In the end, Emmet must convince President Business that the Master Builders have great value. Will he save his friends? (No spoiler alert necessary — go see the film!)
Like all superhero films, “The LEGO Movie” exaggerates real themes to make a point. I don’t see it as an argument against the evils of capitalism or Big Business. Instead, I believe it presents a model that real-life managers can apply to real-world business challenges — namely, the imperative to innovate, evolve, execute, and scale in an atmosphere of near-constant disruption.
The LEGO Movie is an intriguing metaphor for a more diverse, inclusive, and collaborative approach to product and business development. The way to do it? Bring together the “kit creators” with those who can execute those kit instructions flawlessly. And watch the synergy fly.

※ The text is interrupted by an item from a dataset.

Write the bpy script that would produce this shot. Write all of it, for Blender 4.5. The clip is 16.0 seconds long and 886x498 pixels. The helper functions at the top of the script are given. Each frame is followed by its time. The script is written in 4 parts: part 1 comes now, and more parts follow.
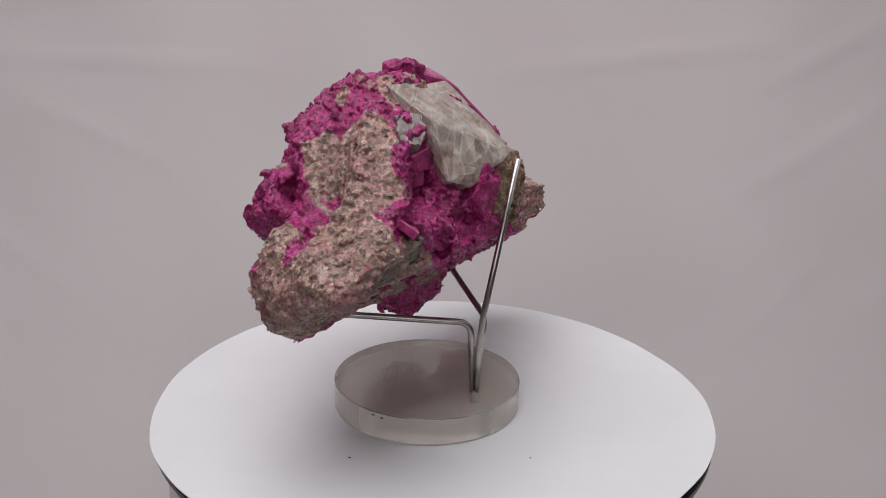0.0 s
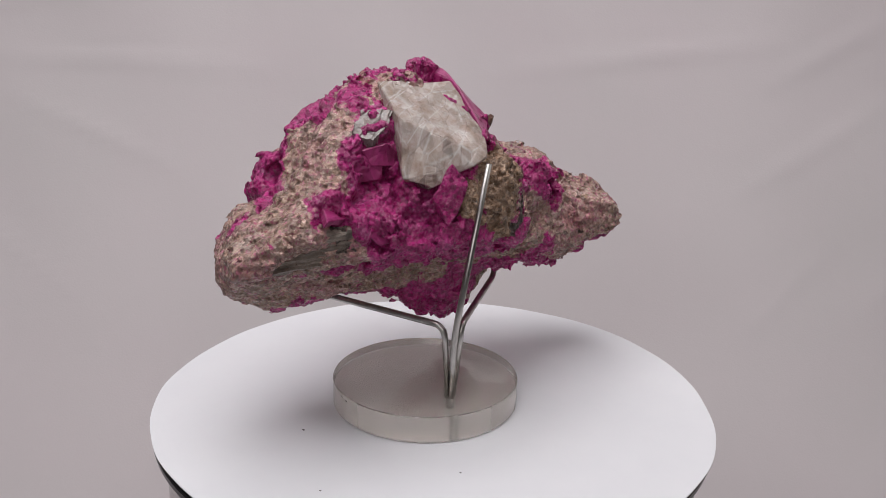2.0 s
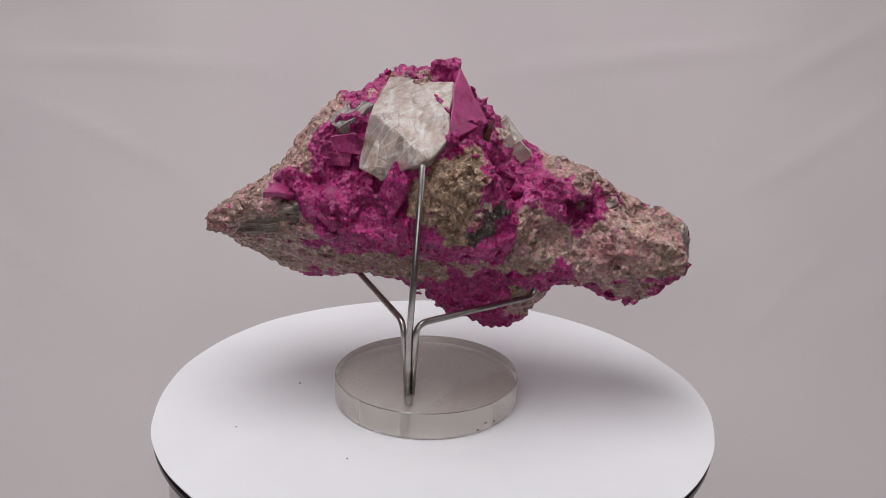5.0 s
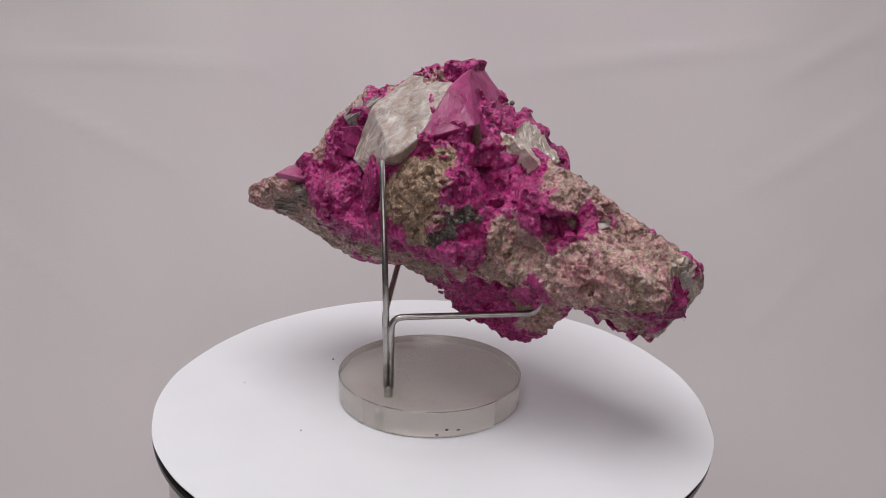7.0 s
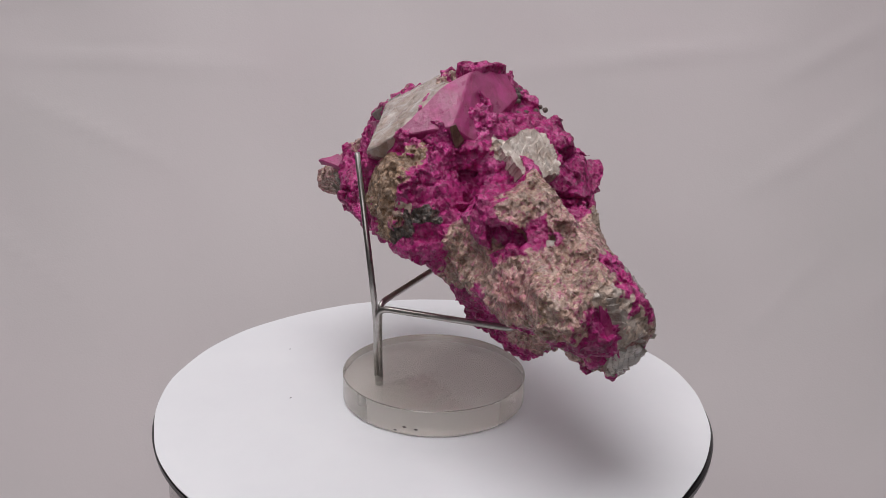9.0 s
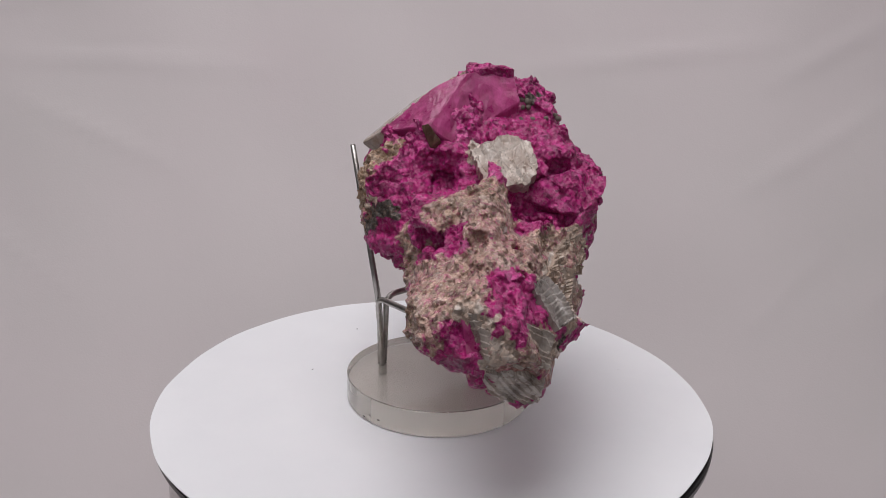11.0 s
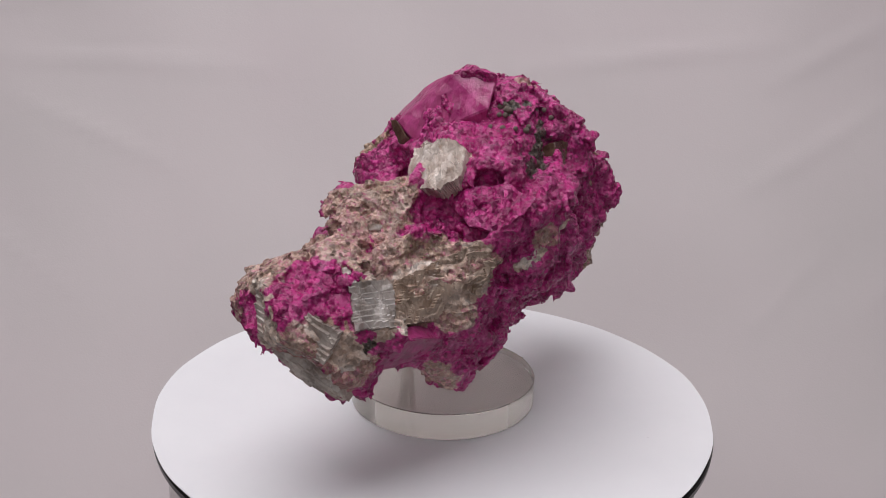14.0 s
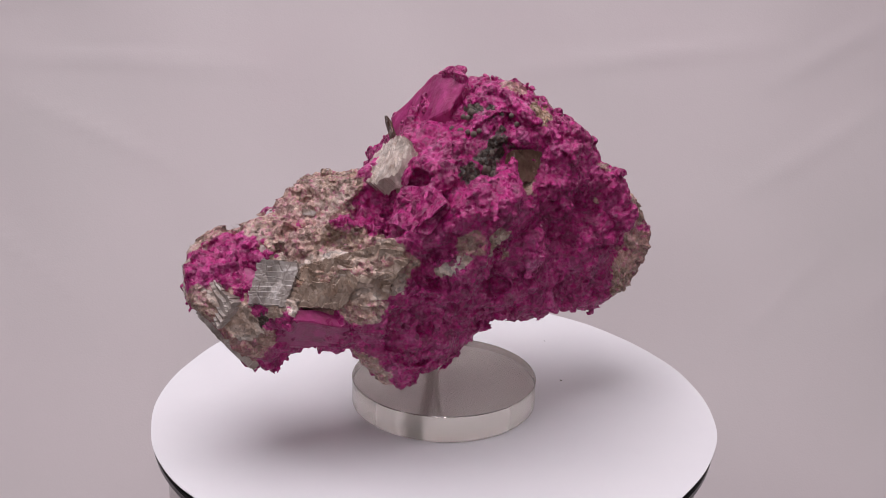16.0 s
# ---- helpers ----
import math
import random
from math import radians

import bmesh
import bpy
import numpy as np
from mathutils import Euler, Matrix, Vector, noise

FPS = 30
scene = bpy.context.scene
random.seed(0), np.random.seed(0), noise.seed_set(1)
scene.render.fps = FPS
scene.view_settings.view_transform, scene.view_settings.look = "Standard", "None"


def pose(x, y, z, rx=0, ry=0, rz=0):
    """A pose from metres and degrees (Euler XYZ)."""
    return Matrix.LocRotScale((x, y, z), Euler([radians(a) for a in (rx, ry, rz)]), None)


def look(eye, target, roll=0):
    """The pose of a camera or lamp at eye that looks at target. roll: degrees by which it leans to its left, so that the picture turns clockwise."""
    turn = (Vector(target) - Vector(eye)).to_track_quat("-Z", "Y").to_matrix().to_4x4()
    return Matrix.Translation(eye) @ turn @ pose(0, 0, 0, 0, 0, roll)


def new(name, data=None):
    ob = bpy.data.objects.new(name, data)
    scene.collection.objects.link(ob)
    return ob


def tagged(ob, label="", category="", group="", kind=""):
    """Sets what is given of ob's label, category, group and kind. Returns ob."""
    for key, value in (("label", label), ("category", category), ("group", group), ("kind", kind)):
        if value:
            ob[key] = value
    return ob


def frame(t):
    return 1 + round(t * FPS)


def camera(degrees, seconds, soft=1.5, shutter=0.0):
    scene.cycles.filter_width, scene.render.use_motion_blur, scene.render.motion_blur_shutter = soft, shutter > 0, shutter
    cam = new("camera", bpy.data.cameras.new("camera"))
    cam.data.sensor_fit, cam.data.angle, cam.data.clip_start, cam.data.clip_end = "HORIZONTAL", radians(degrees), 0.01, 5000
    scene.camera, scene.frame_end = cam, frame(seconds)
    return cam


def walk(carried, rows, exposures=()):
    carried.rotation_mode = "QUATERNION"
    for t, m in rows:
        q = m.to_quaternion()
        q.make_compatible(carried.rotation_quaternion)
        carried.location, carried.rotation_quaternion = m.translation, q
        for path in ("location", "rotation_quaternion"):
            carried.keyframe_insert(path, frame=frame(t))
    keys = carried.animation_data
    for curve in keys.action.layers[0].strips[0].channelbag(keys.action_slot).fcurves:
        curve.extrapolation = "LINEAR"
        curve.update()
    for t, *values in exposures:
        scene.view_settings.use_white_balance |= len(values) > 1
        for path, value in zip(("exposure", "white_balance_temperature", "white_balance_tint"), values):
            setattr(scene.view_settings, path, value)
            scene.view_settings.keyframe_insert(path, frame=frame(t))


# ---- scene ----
# Camera: held still, a little above the turntable
cam = camera(52.5, 16.0, soft=0.8)
EYE = (0.0, -0.336, 0.1692)
AIM = (0.00596, 0.61853, -0.12887)
walk(cam, [(0, look(EYE, AIM, 1.47)), (16, look(EYE, AIM, 1.47))], exposures=[
    (0, -0.29, 6500, 10), (0.5, -0.15, 6500, 10.5), (4, -0.16, 6500, 11), (8, -0.15, 6500, 11), (8.5, -0.24, 6500, 11), (9, -0.19, 6500, 11), (12.5, -0.21, 6500, 11),
    (13.5, -0.08, 6500, 12), (14.5, -0.12, 6520, 14), (16, -0.05, 6560, 20)])

# World and lamps: a dim room, softboxes and an added front fill panel
world = bpy.data.worlds.new("room_air")
scene.world = world
world.use_nodes = True
world.node_tree.nodes["Background"].inputs[0].default_value = (1.0, 0.97, 0.97, 1)
world.node_tree.nodes["Background"].inputs[1].default_value = 0.25


def softbox(name, eye, target, w, h, watts, colour):
    data = bpy.data.lights.new(name, "AREA")
    data.shape, data.size, data.size_y, data.energy, data.color = "RECTANGLE", w, h, watts, colour
    ob = new(name, data)
    ob.matrix_world = look(eye, target)
    return ob


softbox("softbox_overhead", (-0.15, -0.10, 0.95), (0, 0.02, 0.05), 0.78, 0.78, 8.9, (0.99, 0.98, 0.99))
softbox("softbox_right", (0.75, -0.05, 0.70), (0, 0, 0.05), 0.45, 0.45, 1.2, (1.0, 0.97, 0.97))
# added fill lamp in front, brightens the sheet and the rock's near side
softbox("front_fill_panel", (-0.15, -1.35, 0.55), (0, 0.45, -0.30), 1.2, 0.8, 4.6, (1.0, 0.965, 0.97))



# Materials
def material(name):
    m = bpy.data.materials.new(name)
    m.use_nodes = True
    nt = m.node_tree
    return m, nt, nt.nodes["Principled BSDF"]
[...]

Nice overview took from the LEGO movie. I like specially when they show the Master Builders as the Young mind of the thing. Kids have a lot to learn with adults, and they do. But we can’t see that they can learn so fast, assimilating knowledge so easy, that innovation can come naturally from they. And so we also have much to learn from the kids because of that. Just give them opportunity and they’ll show it. I was watching another movie showing a little of this: Enders Game.
This is an interesting point. Shortly I watched the movie “Alphabet” that has the topic of how education prevents children to be creative.
The key message is that 98% of all childrens are born gifted and creative. After school time there only 2% are left.
As a supporter of the lessons learned by creating Lego’s, and working with the program in early childhood education, while leading a Cisco Networking Academy; your post validates many of the things I felt were true.
The question I would have would be how to we prevent ourselves in IOE not to become stagnant, and remain relative by creating the boxes for the future to think outside of?